La Guémara s’interroge si cette obligation pour les femmes est Mine-Ha-Torah ou Midérabanann. Ce doute prend sa source dans le verset de la Torah à travers lequel nous apprenons l’obligation de réciter le Birkatt Ha-Mazone.
En effet, ce verset dit : « Tu mangeras, tu te rassasieras et tu béniras Hachem ton D. sur la terre qu’Il te donne. »
Or, la terre d’Israël n’a pas été donnée aux femmes par Hachem lors du partage de la terre, puisqu’à ce moment-là les femmes n’ont pas reçu d’héritage de la terre de façon indépendante, car le partage de la terre ne se faisait que par tribu.
Selon cela, on peut apparemment dire que les femmes sont exemptes Mine-Ha-Torah de réciter le Birkatt Ha-Mazone.

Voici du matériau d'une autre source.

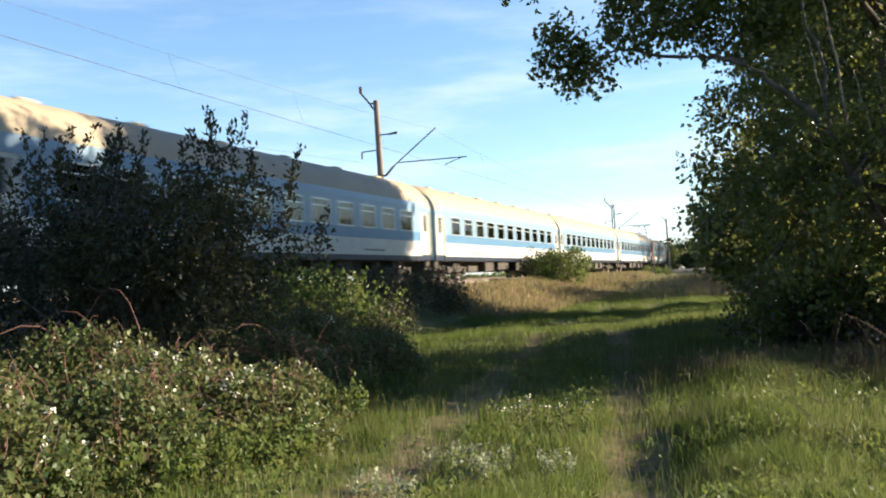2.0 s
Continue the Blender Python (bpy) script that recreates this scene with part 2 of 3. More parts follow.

Mais on peut faire remarquer que les filles de Tsélofh’add ont reçu une part de la terre d’Israël, et de ce fait les femmes sont donc concernées par le partage de la terre. Mais il n’en est rien puisque la part reçue par les filles de Tsélofh’add revenait à l’origine à leur père qui avait fait partie de ceux qui étaient sortis d’Égypte, mais de par elle-même, elles n’auraient rien reçu, car l’héritage de la terre ne se faisait que selon les tribus qui étaient affiliées au père.
De ce fait, nous pouvons encore dire que les femmes sont exemptes Mine-Ha-Torah de réciter le Birkatt Ha-Mazone. (Rachi)

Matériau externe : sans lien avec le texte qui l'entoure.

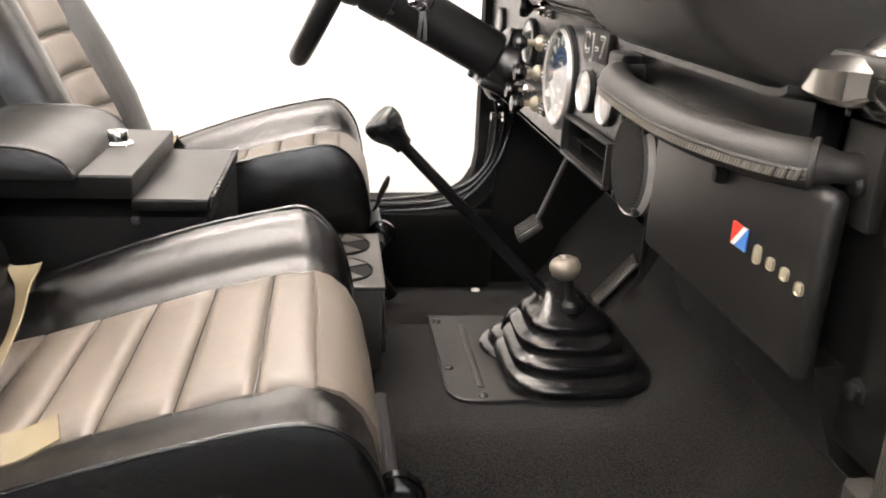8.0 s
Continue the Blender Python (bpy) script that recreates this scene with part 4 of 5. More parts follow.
belt = thing("seat_belt", (0.694, 0.07, 1.0), "tan webbing seat belt lying twisted on the seat", "seat belt", "seat belts")
strap("webbing", [((0.708, 0.074, 1.045), (1, 0, 0.1)), ((0.715, 0.082, 1.075), (1, 0.1, 0.1)), ((0.732, 0.102, 1.097), (0.85, 0.4, 0.1)), ((0.752, 0.128, 1.094), (0.5, 0.8, 0.0)), ((0.782, 0.148, 1.08), (0.1, 0.97, 0.05)),
                  ((0.812, 0.158, 1.08), (-0.1, 0.98, 0.05)), ((0.84, 0.168, 1.09), (-0.2, 0.97, 0.0))], 0.042, BELT, belt)
strap("webbing", [((0.76, 0.17, 1.07), (0.8, -0.3, 0.2)), ((0.735, 0.24, 1.06), (0.8, -0.2, 0.4)), ((0.722, 0.33, 1.05), (0.8, 0.1, 0.5)), ((0.714, 0.42, 1.05), (0.55, 0.25, 0.8)), ((0.705, 0.48, 1.062), (0.5, 0.2, 0.85)), ((0.698, 0.522, 1.073), (0.7, 0.1, 0.5)),
                  ((0.686, 0.545, 1.073), (0.9, 0.1, -0.1)), ((0.674, 0.553, 1.05), (0.9, 0.1, -0.4)), ((0.668, 0.552, 1.0), (1, 0, -0.2))], 0.036, BELT, belt)
buckle = part("anchor_cover", boxed((0.708, 0.072, 1.026), (0.062, 0.03, 0.082), 0.006, turn(0, -5, 0)), GREYM, belt, "grey metal belt anchor cover with a chrome bolt")
bm = bmesh.new()
lathe(bm, [(0.015, 0), (0.015, 0.003), (0.012, 0.005), (0.001, 0.006)], 20, axis((0.7, 0.057, 1.008), (0, -1, 0)))
part("bolt", bm, CHROME, buckle)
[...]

Nos maîtres les Richonim (décisionnaires de l’époque médiévale) débattent afin d’expliquer le sens de cette Guémara pour savoir si en conclusion les femmes sont réellement soumises à l’obligation de réciter le Birkatt Ha-Mazone, ou bien si cette question reste un doute si elles sont soumises à cette obligation Mine-Ha-Torah ou seulement Midérabanann.

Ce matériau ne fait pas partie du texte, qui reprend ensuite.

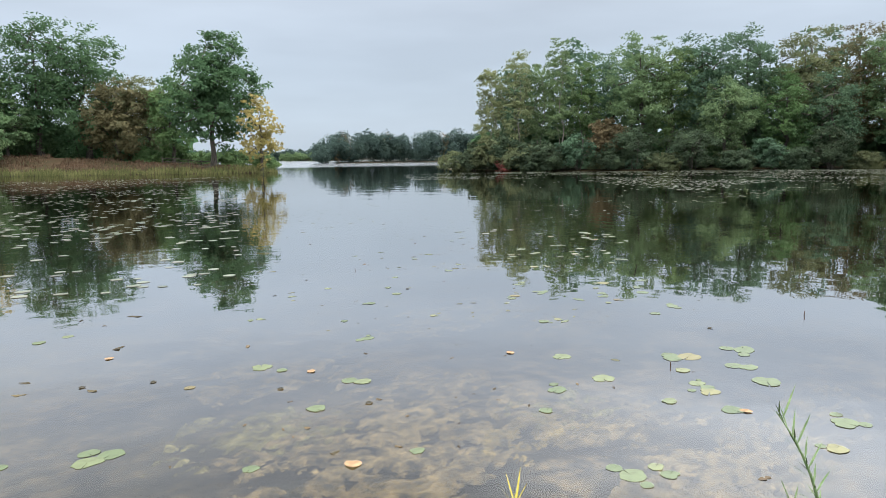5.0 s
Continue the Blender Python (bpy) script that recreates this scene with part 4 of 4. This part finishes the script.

Du point de vue de la Halah’a, MARANN tranche dans le Choulh’an ‘Arouh’ (chap.186) que la question reste un doute et l’on ne sait pas si les femmes sont soumises Mine-Ha-Torah à l’obligation de réciter le Birkatt Ha-Mazone, ou seulement Midérabanann.
C’est pourquoi, sur le plan pratique, en raison d’un doute sur des bénédictions, notre grand maître le Rav Ovadia YOSSEF Zatsal a rédigé une formidable Tchouva sur cette question dans son livre Chou’t Yéh’avé Da’at (tome 6), et conclut que puisqu’il y a un doute si la femme est soumise à l’obligation de réciter le Birkatt Ha-Mazone Mine-Ha-Tora ou seulement Midérabanann, par conséquent une femme qui a le doute si elle a récité oui ou non le Birkatt Ha-Mazone, ne doit pas le réciter de nouveau dans le doute.
Malgré tout, puisque cette question reste un doute, si la femme en a la possibilité, il est bon dans ce cas là qu’elle écoute le Birkatt Ha-Mazone de la bouche d’un homme ou d’une autre femme qui n’ont pas encore récité le Birkatt Ha-Mazone, qui penseront à l’acquitter de son obligation, et la femme elle aussi pensera à s’acquitter de son obligation en écoutant ce Birkatt Ha-Mazone. En agissant ainsi, elle est quitte sans le moindre doute, et elle mérite que repose sur elle la Bénédiction.